▶ _WHAT IS BEING ASKED_
From the listing below, output the lines between the one with "Write the Blender" and the one with "of a camera", including those two, and nothing else. Pictures are not copied.

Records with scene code
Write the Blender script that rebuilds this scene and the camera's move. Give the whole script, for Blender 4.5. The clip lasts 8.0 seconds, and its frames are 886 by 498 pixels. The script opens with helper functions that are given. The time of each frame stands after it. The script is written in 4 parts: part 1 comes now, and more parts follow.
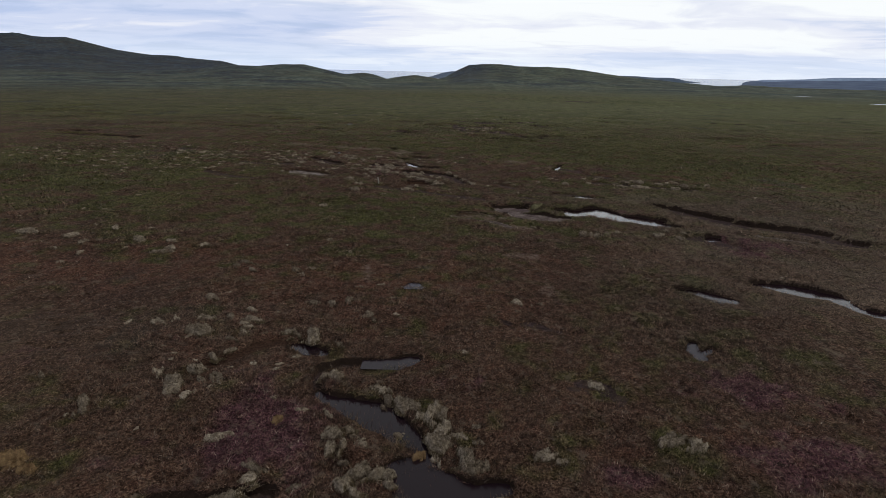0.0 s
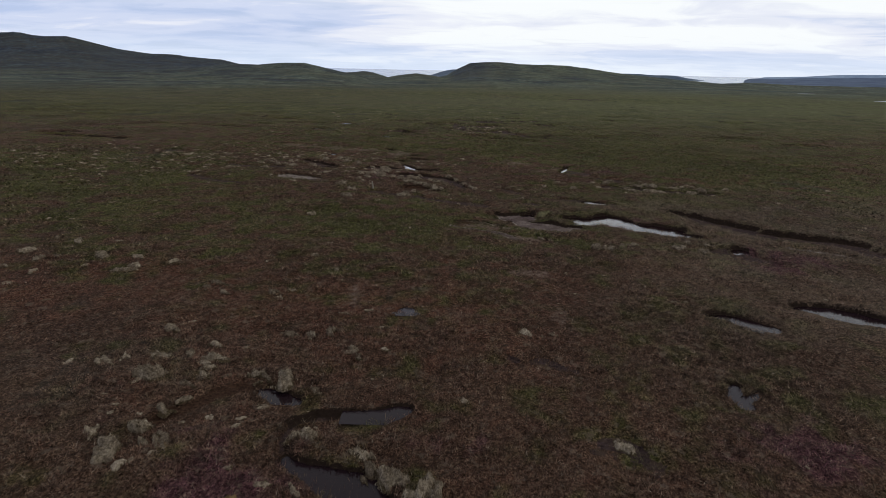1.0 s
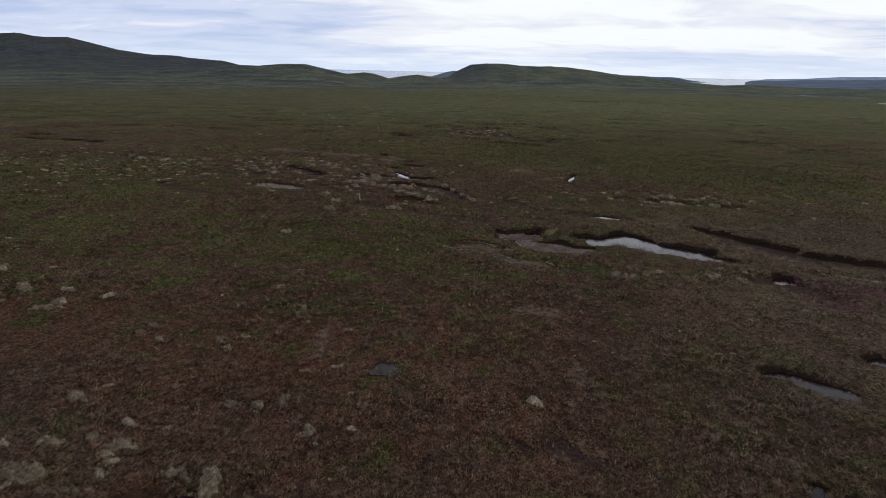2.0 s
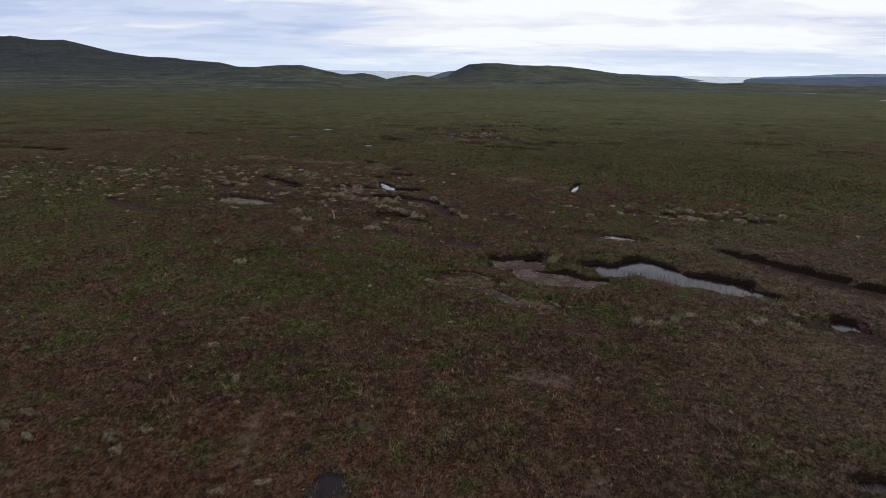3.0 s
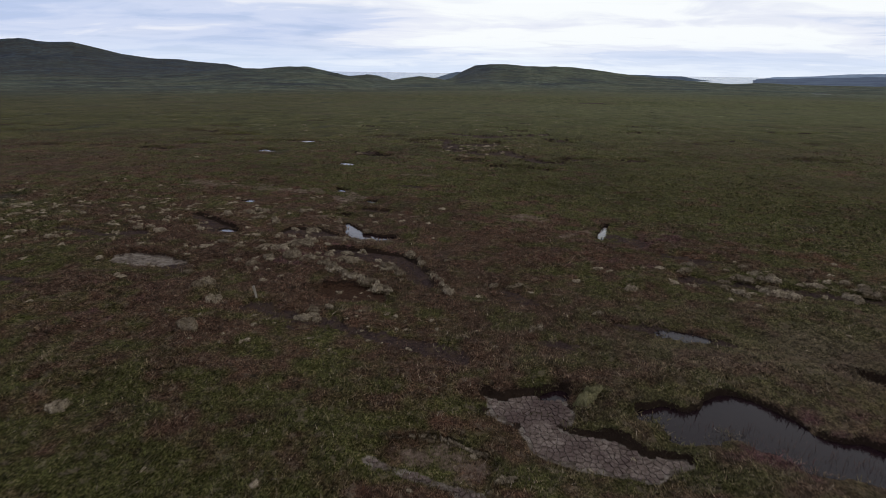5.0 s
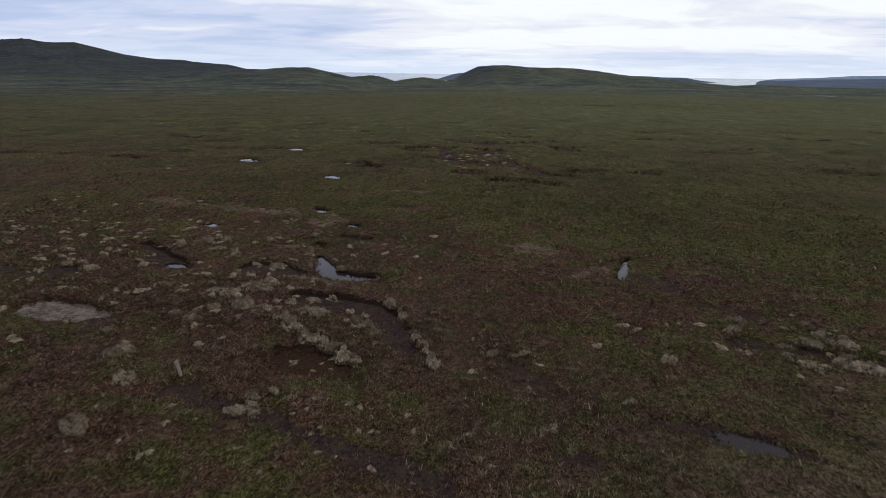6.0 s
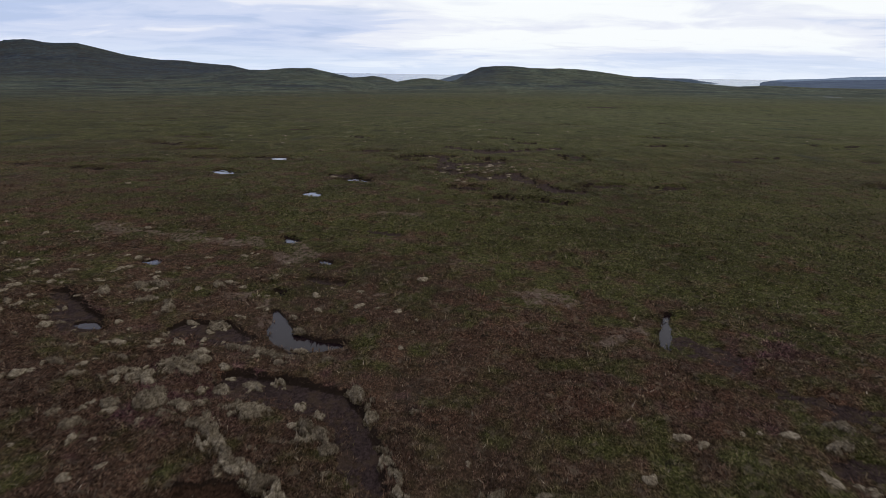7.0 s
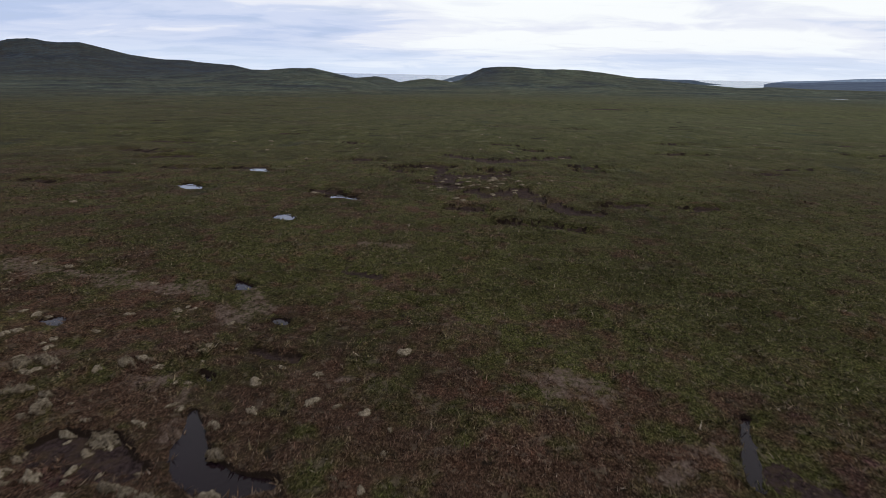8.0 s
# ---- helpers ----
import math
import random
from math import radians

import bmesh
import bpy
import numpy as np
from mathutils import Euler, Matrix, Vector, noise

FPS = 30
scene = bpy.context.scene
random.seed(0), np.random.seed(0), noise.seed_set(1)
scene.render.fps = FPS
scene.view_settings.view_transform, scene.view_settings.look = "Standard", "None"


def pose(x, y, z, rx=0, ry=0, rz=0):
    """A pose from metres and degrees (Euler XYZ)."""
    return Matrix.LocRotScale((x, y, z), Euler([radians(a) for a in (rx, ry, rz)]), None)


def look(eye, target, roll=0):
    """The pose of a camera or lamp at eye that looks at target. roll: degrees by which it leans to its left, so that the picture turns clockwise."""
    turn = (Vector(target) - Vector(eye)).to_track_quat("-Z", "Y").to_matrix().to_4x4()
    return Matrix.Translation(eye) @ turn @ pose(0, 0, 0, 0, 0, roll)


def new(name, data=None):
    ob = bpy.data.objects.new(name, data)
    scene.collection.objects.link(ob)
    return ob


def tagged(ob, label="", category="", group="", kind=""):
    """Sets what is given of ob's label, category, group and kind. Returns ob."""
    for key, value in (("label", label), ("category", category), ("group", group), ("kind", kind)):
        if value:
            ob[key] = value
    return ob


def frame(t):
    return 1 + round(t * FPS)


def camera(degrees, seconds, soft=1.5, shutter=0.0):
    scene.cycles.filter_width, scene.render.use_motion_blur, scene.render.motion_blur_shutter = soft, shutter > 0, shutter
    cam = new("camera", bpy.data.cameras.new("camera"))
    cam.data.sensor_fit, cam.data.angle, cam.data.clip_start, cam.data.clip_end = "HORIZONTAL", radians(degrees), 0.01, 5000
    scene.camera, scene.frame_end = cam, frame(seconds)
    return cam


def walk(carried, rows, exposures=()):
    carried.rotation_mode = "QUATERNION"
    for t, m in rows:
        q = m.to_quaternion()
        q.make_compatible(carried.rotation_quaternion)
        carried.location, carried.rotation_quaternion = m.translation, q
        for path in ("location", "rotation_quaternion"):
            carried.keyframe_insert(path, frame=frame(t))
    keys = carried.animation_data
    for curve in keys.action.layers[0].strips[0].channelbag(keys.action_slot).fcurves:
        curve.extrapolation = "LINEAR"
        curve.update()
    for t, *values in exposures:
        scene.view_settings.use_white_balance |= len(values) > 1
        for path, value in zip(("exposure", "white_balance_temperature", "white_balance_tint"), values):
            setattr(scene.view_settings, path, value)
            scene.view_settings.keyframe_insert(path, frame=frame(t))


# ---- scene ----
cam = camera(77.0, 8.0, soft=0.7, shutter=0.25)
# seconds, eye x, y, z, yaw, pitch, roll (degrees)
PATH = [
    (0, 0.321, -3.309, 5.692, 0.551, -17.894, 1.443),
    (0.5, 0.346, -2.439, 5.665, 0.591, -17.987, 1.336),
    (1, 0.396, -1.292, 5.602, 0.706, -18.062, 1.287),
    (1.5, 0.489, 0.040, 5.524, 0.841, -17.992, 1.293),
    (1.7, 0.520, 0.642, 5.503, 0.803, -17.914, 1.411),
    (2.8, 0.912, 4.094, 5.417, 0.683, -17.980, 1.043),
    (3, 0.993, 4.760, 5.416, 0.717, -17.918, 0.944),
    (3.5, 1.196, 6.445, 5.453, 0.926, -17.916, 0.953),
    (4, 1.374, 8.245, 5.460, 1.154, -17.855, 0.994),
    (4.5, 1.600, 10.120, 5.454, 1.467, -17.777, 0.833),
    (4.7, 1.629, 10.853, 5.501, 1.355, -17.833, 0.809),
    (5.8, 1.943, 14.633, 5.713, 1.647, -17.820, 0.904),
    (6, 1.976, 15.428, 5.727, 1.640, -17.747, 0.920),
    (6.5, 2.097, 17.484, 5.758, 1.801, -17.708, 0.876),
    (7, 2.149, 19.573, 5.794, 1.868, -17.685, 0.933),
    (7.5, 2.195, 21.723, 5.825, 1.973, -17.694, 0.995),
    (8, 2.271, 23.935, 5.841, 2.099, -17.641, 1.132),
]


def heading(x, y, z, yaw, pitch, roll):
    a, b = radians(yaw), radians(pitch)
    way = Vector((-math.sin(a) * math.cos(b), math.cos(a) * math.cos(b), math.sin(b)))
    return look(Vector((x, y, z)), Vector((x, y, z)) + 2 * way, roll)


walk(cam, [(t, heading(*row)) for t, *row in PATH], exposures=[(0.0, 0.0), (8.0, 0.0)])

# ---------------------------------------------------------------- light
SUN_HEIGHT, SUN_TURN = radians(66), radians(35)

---

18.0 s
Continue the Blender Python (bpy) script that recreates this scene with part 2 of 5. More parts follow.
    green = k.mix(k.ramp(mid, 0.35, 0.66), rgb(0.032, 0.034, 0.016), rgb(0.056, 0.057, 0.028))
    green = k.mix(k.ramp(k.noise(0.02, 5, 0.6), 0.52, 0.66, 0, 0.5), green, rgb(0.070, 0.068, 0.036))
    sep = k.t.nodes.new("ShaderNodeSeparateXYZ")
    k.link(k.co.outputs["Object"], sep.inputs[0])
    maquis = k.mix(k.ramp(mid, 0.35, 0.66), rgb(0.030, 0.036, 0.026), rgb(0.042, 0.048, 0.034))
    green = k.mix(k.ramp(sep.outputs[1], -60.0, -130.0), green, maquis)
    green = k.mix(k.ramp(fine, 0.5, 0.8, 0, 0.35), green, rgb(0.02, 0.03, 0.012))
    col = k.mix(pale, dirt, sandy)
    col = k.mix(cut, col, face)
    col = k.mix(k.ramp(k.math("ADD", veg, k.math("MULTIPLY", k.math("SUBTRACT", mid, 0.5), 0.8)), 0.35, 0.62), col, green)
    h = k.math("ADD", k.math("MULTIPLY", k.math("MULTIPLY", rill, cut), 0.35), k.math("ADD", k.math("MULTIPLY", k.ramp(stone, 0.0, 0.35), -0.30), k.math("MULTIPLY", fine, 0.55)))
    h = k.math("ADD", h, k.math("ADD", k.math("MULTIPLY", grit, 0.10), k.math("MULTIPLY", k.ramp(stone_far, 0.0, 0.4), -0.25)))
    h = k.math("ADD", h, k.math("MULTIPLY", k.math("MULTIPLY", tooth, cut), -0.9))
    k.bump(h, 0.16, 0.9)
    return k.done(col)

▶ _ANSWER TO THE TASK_
Write the Blender script that rebuilds this scene and the camera's move. Give the whole script, for Blender 4.5. The clip lasts 8.0 seconds, and its frames are 886 by 498 pixels. The script opens with helper functions that are given. The time of each frame stands after it. The script is written in 4 parts: part 1 comes now, and more parts follow.
0.0 s
1.0 s
2.0 s
3.0 s
5.0 s
6.0 s
7.0 s
8.0 s
# ---- helpers ----
import math
import random
from math import radians

import bmesh
import bpy
import numpy as np
from mathutils import Euler, Matrix, Vector, noise

FPS = 30
scene = bpy.context.scene
random.seed(0), np.random.seed(0), noise.seed_set(1)
scene.render.fps = FPS
scene.view_settings.view_transform, scene.view_settings.look = "Standard", "None"


def pose(x, y, z, rx=0, ry=0, rz=0):
    """A pose from metres and degrees (Euler XYZ)."""
    return Matrix.LocRotScale((x, y, z), Euler([radians(a) for a in (rx, ry, rz)]), None)


def look(eye, target, roll=0):
    """The pose of a camera or lamp at eye that looks at target. roll: degrees by which it leans to its left, so that the picture turns clockwise."""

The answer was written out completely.